* **Instructions to follow**
Below is a listing to transcribe in full and exactly; keep the pictures out.

(begin)

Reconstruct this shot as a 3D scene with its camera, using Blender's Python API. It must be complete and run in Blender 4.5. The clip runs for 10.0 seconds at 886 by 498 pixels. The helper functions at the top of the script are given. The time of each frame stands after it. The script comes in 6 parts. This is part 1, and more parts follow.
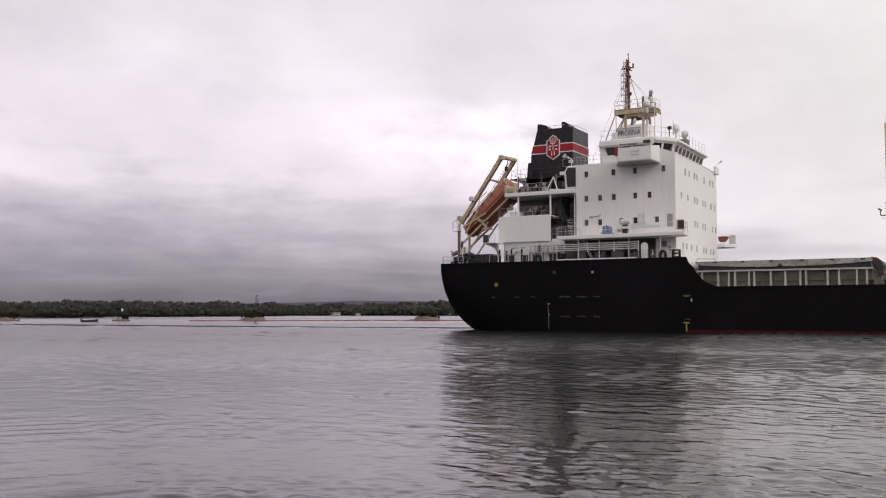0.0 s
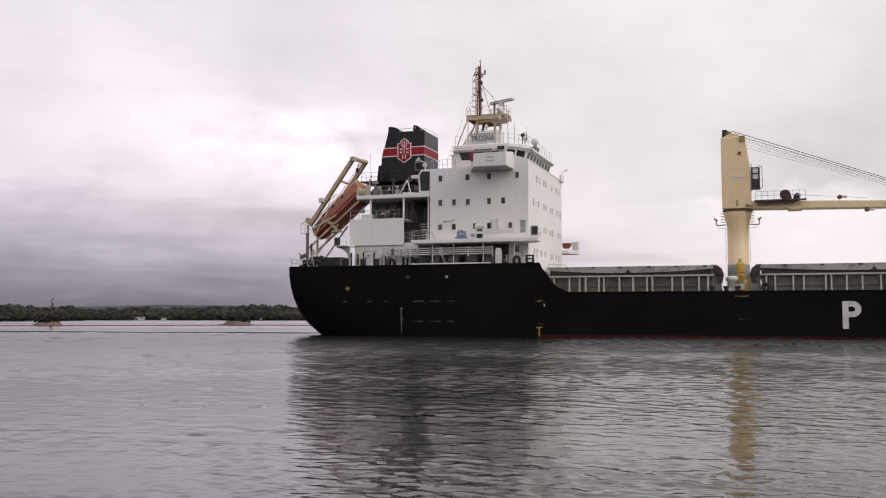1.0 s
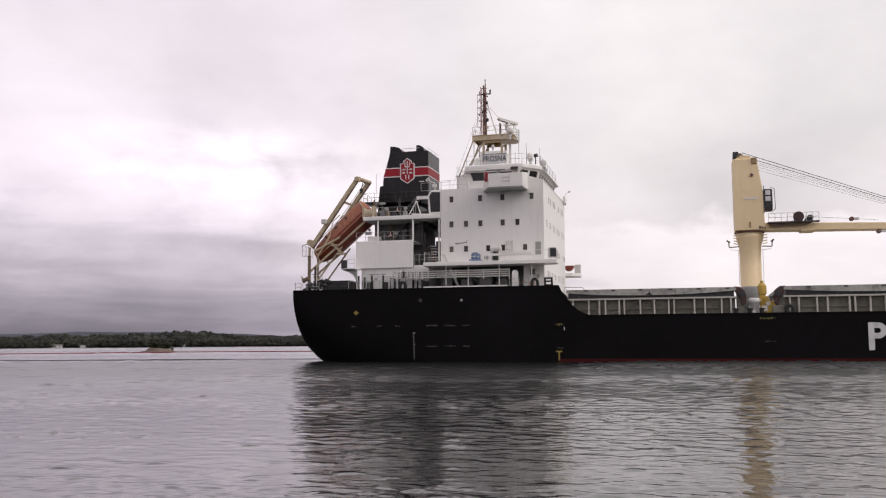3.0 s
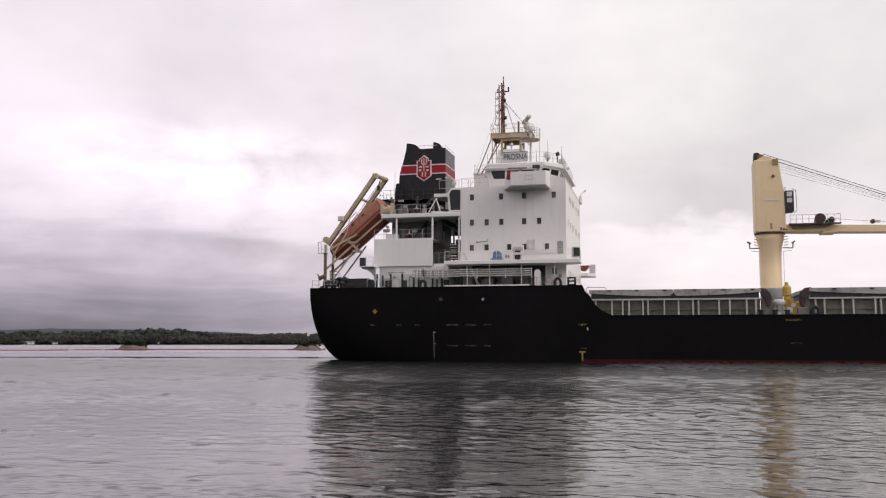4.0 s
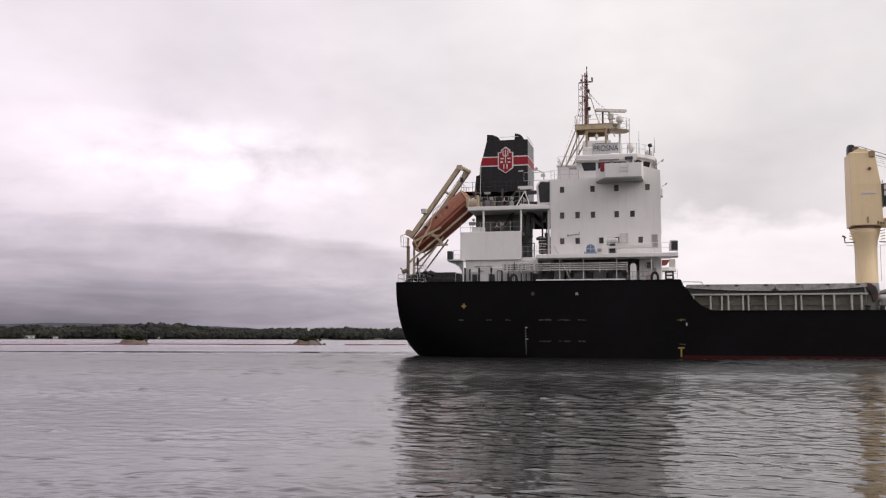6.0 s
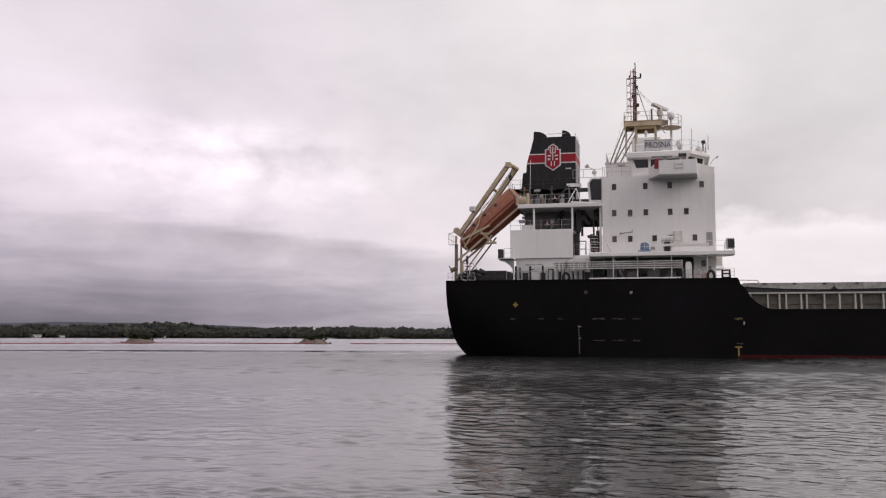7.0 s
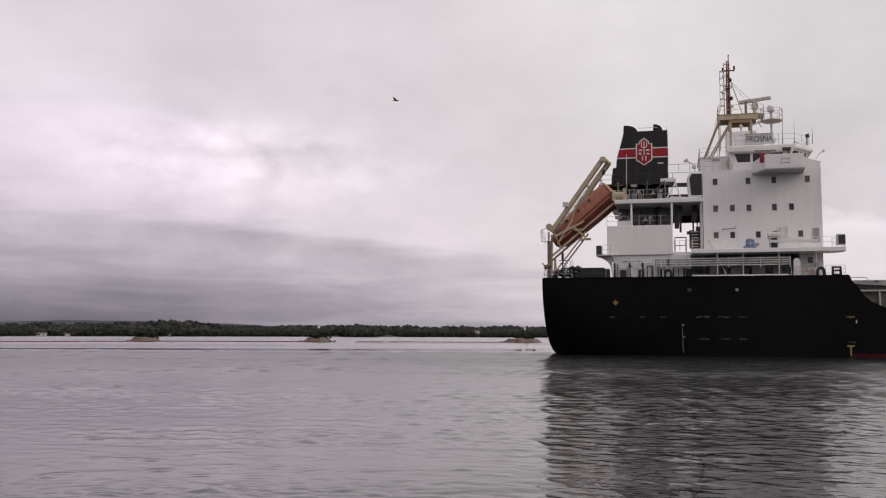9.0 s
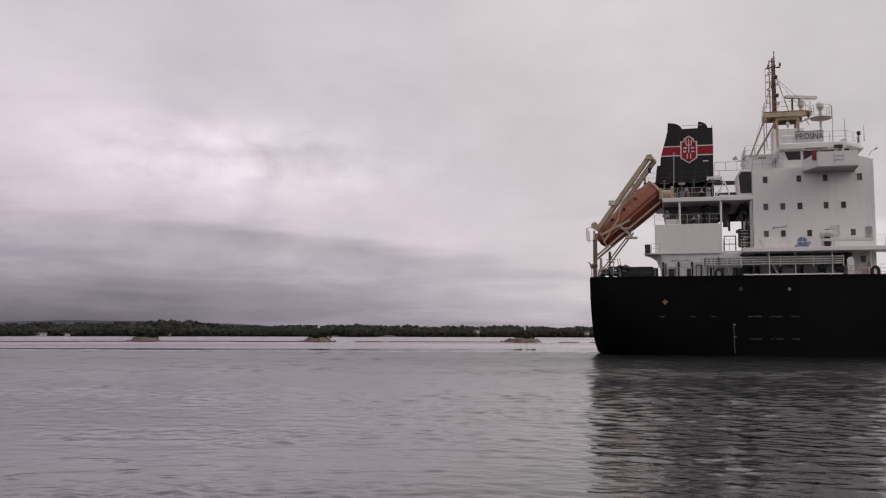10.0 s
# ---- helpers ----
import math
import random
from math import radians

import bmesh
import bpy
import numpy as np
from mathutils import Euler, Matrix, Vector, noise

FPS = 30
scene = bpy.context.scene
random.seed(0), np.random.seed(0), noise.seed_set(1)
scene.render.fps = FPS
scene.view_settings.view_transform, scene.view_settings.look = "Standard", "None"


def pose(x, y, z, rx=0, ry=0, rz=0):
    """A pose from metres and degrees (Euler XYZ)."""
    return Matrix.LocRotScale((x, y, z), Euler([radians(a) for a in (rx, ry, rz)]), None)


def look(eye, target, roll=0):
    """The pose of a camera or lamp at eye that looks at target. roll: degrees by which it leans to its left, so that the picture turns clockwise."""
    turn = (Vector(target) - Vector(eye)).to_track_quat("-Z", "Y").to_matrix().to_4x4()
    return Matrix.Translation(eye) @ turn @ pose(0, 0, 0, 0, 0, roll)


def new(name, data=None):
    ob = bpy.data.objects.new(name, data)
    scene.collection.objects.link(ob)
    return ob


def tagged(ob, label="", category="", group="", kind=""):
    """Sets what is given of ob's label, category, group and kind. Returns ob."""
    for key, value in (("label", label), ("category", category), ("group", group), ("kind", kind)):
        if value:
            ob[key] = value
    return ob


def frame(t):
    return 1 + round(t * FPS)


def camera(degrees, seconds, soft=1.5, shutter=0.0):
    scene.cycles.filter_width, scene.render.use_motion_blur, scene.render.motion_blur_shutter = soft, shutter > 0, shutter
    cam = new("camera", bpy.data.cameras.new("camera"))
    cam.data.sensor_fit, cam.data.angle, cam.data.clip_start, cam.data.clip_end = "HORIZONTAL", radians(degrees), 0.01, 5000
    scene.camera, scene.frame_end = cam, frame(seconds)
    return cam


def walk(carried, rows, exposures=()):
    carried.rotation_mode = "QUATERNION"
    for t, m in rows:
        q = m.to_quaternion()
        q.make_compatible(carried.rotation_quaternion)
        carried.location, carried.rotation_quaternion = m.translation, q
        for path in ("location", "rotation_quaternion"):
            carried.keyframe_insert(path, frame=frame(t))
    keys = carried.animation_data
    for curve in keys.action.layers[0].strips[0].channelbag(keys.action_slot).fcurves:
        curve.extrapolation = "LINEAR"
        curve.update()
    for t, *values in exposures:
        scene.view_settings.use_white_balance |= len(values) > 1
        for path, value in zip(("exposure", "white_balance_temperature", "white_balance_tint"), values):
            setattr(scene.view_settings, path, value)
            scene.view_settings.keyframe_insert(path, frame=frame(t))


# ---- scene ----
cam = camera(50.38, 10.0, soft=1.2)
EYE = (0.0, 0.0, 1.90)
PATH = [
    (0.00, 30.397, 3.957, 0.149),
    (0.25, 26.495, 3.961, 0.314),
    (0.50, 23.021, 3.995, 0.415),
    (0.75, 20.755, 4.076, 0.322),
    (1.00, 19.075, 4.269, 0.172),
    (1.25, 17.547, 4.735, 0.087),
    (1.50, 16.395, 5.205, -0.008),
    (1.75, 15.772, 5.401, -0.171),
    (2.00, 15.467, 5.509, -0.328),
    (2.25, 15.402, 5.647, -0.435),
    (2.50, 15.330, 5.734, -0.458),
    (3.00, 14.668, 5.764, -0.298),
    (3.50, 13.913, 5.756, -0.084),
    (4.00, 13.250, 5.733, 0.114),
    (4.50, 13.108, 5.638, 0.206),
    (5.00, 13.065, 5.545, 0.233),
    (5.50, 13.123, 5.472, 0.238),
    (6.00, 13.275, 5.435, 0.236),
    (6.50, 13.446, 5.403, 0.232),
    (7.00, 13.613, 5.370, 0.232),
    (7.50, 13.754, 5.327, 0.249),
    (8.00, 13.884, 5.278, 0.233),
    (8.50, 13.883, 5.262, 0.249),
    (9.00, 13.884, 5.262, 0.235),
    (9.50, 13.879, 5.257, 0.231),
    (10.00, 13.879, 5.250, 0.199),
]


def aim(yaw, pitch, roll):
    return pose(*EYE, 0, 0, yaw) @ pose(0, 0, 0, 90 + pitch) @ pose(0, 0, 0, 0, 0, roll)


walk(cam, [(t, aim(a, b, c)) for t, a, b, c in PATH], exposures=[(0, 0.0, 6600, 12), (4, 0.06, 6600, 13.5), (5.5, 0.05, 6600, 13.5), (7.5, -0.14, 6600, 14), (8.5, -0.16, 6600, 14), (9, -0.24, 6600, 14.5), (9.5, -0.34, 6600, 14.5), (10, -0.45, 6600, 15)])

# ---------------------------------------------------------------- world and sun
SUN_EL, SUN_AZ = 36, 105         # degrees; azimuth clockwise from +y
world = bpy.data.worlds.new("overcast_sky")
scene.world = world
world.use_nodes = True
wn, wl = world.node_tree.nodes, world.node_tree.links
wn.clear()


def wnode(kind, **kw):
    n = wn.new(kind)
    for k, v in kw.items():
        if k == "ins":
            for i, val in v.items():
                if isinstance(val, bpy.types.NodeSocket):
                    wl.new(val, n.inputs[i])
                else:
                    n.inputs[i].default_value = val
        elif k == "operation":
            n.operation = v
    return n


def wmath(op, a, b=0.0, c=0.0):
    return wnode("ShaderNodeMath", operation=op, ins={0: a, 1: b, 2: c}).outputs[0]


def wramp(fac, stops):
    n = wn.new("ShaderNodeValToRGB")
    wl.new(fac, n.inputs[0])
    el = n.color_ramp.elements
    el[0].position, el[0].color = stops[0][0], (*stops[0][1], 1)
    el[1].position, el[1].color = stops[-1][0], (*stops[-1][1], 1)
    for p, c in stops[1:-1]:
        e = el.new(p)
        e.color = (*c, 1)
    return n.outputs[0]


sky = wn.new("ShaderNodeTexSky")
sky.sky_type, sky.sun_disc = "NISHITA", False
sky.sun_elevation, sky.sun_rotation = radians(SUN_EL), radians(SUN_AZ)
coord = wn.new("ShaderNodeTexCoord").outputs["Generated"]
sep = wnode("ShaderNodeSeparateXYZ", ins={0: coord})
sx, sy, sz = sep.outputs
up = wmath("MAXIMUM", sz, 0.0)
az = wmath("MULTIPLY", wmath("ARCTAN2", wmath("MULTIPLY", sx, -1.0), sy), 57.2958)      # degrees, left of +y
el = wmath("MULTIPLY", wmath("ARCSINE", up), 57.2958)


def wnoise(vec, scale, detail, rough, distort):
    n = wnode("ShaderNodeTexNoise", ins={"Vector": vec, "Scale": scale, "Detail": detail, "Roughness": rough, "Distortion": distort})
    return wmath("SUBTRACT", n.outputs[0], 0.5)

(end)

* **Correct answer**
Reconstruct this shot as a 3D scene with its camera, using Blender's Python API. It must be complete and run in Blender 4.5. The clip runs for 10.0 seconds at 886 by 498 pixels. The helper functions at the top of the script are given. The time of each frame stands after it. The script comes in 6 parts. This is part 1, and more parts follow.
0.0 s
1.0 s
3.0 s
4.0 s
6.0 s
7.0 s
9.0 s
10.0 s
# ---- helpers ----
import math
import random
from math import radians

import bmesh
import bpy
import numpy as np
from mathutils import Euler, Matrix, Vector, noise

FPS = 30
scene = bpy.context.scene
random.seed(0), np.random.seed(0), noise.seed_set(1)
scene.render.fps = FPS
scene.view_settings.view_transform, scene.view_settings.look = "Standard", "None"


def pose(x, y, z, rx=0, ry=0, rz=0):
    """A pose from metres and degrees (Euler XYZ)."""
    return Matrix.LocRotScale((x, y, z), Euler([radians(a) for a in (rx, ry, rz)]), None)


def look(eye, target, roll=0):
    """The pose of a camera or lamp at eye that looks at target. roll: degrees by which it leans to its left, so that the picture turns clockwise."""
    turn = (Vector(target) - Vector(eye)).to_track_quat("-Z", "Y").to_matrix().to_4x4()
    return Matrix.Translation(eye) @ turn @ pose(0, 0, 0, 0, 0, roll)


def new(name, data=None):
    ob = bpy.data.objects.new(name, data)
    scene.collection.objects.link(ob)
    return ob


def tagged(ob, label="", category="", group="", kind=""):
    """Sets what is given of ob's label, category, group and kind. Returns ob."""
    for key, value in (("label", label), ("category", category), ("group", group), ("kind", kind)):
        if value:
            ob[key] = value
    return ob


def frame(t):
    return 1 + round(t * FPS)


def camera(degrees, seconds, soft=1.5, shutter=0.0):
    scene.cycles.filter_width, scene.render.use_motion_blur, scene.render.motion_blur_shutter = soft, shutter > 0, shutter
    cam = new("camera", bpy.data.cameras.new("camera"))
    cam.data.sensor_fit, cam.data.angle, cam.data.clip_start, cam.data.clip_end = "HORIZONTAL", radians(degrees), 0.01, 5000
    scene.camera, scene.frame_end = cam, frame(seconds)
    return cam


def walk(carried, rows, exposures=()):
    carried.rotation_mode = "QUATERNION"
    for t, m in rows:
        q = m.to_quaternion()
        q.make_compatible(carried.rotation_quaternion)
        carried.location, carried.rotation_quaternion = m.translation, q
        for path in ("location", "rotation_quaternion"):
            carried.keyframe_insert(path, frame=frame(t))
    keys = carried.animation_data
    for curve in keys.action.layers[0].strips[0].channelbag(keys.action_slot).fcurves:
        curve.extrapolation = "LINEAR"
        curve.update()
    for t, *values in exposures:
        scene.view_settings.use_white_balance |= len(values) > 1
        for path, value in zip(("exposure", "white_balance_temperature", "white_balance_tint"), values):
            setattr(scene.view_settings, path, value)
            scene.view_settings.keyframe_insert(path, frame=frame(t))


# ---- scene ----
cam = camera(50.38, 10.0, soft=1.2)
EYE = (0.0, 0.0, 1.90)
PATH = [
    (0.00, 30.397, 3.957, 0.149),
    (0.25, 26.495, 3.961, 0.314),
    (0.50, 23.021, 3.995, 0.415),
    (0.75, 20.755, 4.076, 0.322),
    (1.00, 19.075, 4.269, 0.172),
    (1.25, 17.547, 4.735, 0.087),
    (1.50, 16.395, 5.205, -0.008),
    (1.75, 15.772, 5.401, -0.171),
    (2.00, 15.467, 5.509, -0.328),
    (2.25, 15.402, 5.647, -0.435),
    (2.50, 15.330, 5.734, -0.458),
    (3.00, 14.668, 5.764, -0.298),
    (3.50, 13.913, 5.756, -0.084),
    (4.00, 13.250, 5.733, 0.114),
    (4.50, 13.108, 5.638, 0.206),
    (5.00, 13.065, 5.545, 0.233),
    (5.50, 13.123, 5.472, 0.238),
    (6.00, 13.275, 5.435, 0.236),
    (6.50, 13.446, 5.403, 0.232),
    (7.00, 13.613, 5.370, 0.232),
    (7.50, 13.754, 5.327, 0.249),
    (8.00, 13.884, 5.278, 0.233),
    (8.50, 13.883, 5.262, 0.249),
    (9.00, 13.884, 5.262, 0.235),
    (9.50, 13.879, 5.257, 0.231),
    (10.00, 13.879, 5.250, 0.199),
]


def aim(yaw, pitch, roll):
    return pose(*EYE, 0, 0, yaw) @ pose(0, 0, 0, 90 + pitch) @ pose(0, 0, 0, 0, 0, roll)


walk(cam, [(t, aim(a, b, c)) for t, a, b, c in PATH], exposures=[(0, 0.0, 6600, 12), (4, 0.06, 6600, 13.5), (5.5, 0.05, 6600, 13.5), (7.5, -0.14, 6600, 14), (8.5, -0.16, 6600, 14), (9, -0.24, 6600, 14.5), (9.5, -0.34, 6600, 14.5), (10, -0.45, 6600, 15)])

# ---------------------------------------------------------------- world and sun
SUN_EL, SUN_AZ = 36, 105         # degrees; azimuth clockwise from +y
world = bpy.data.worlds.new("overcast_sky")
scene.world = world
world.use_nodes = True
wn, wl = world.node_tree.nodes, world.node_tree.links
wn.clear()


def wnode(kind, **kw):
    n = wn.new(kind)
    for k, v in kw.items():
        if k == "ins":
            for i, val in v.items():
                if isinstance(val, bpy.types.NodeSocket):
                    wl.new(val, n.inputs[i])
                else:
                    n.inputs[i].default_value = val
        elif k == "operation":
            n.operation = v
    return n


def wmath(op, a, b=0.0, c=0.0):
    return wnode("ShaderNodeMath", operation=op, ins={0: a, 1: b, 2: c}).outputs[0]


def wramp(fac, stops):
    n = wn.new("ShaderNodeValToRGB")
    wl.new(fac, n.inputs[0])
    el = n.color_ramp.elements
    el[0].position, el[0].color = stops[0][0], (*stops[0][1], 1)
    el[1].position, el[1].color = stops[-1][0], (*stops[-1][1], 1)
    for p, c in stops[1:-1]:
        e = el.new(p)
        e.color = (*c, 1)
    return n.outputs[0]


sky = wn.new("ShaderNodeTexSky")
sky.sky_type, sky.sun_disc = "NISHITA", False
sky.sun_elevation, sky.sun_rotation = radians(SUN_EL), radians(SUN_AZ)
coord = wn.new("ShaderNodeTexCoord").outputs["Generated"]
sep = wnode("ShaderNodeSeparateXYZ", ins={0: coord})
sx, sy, sz = sep.outputs
up = wmath("MAXIMUM", sz, 0.0)
az = wmath("MULTIPLY", wmath("ARCTAN2", wmath("MULTIPLY", sx, -1.0), sy), 57.2958)      # degrees, left of +y
el = wmath("MULTIPLY", wmath("ARCSINE", up), 57.2958)


def wnoise(vec, scale, detail, rough, distort):
    n = wnode("ShaderNodeTexNoise", ins={"Vector": vec, "Scale": scale, "Detail": detail, "Roughness": rough, "Distortion": distort})
    return wmath("SUBTRACT", n.outputs[0], 0.5)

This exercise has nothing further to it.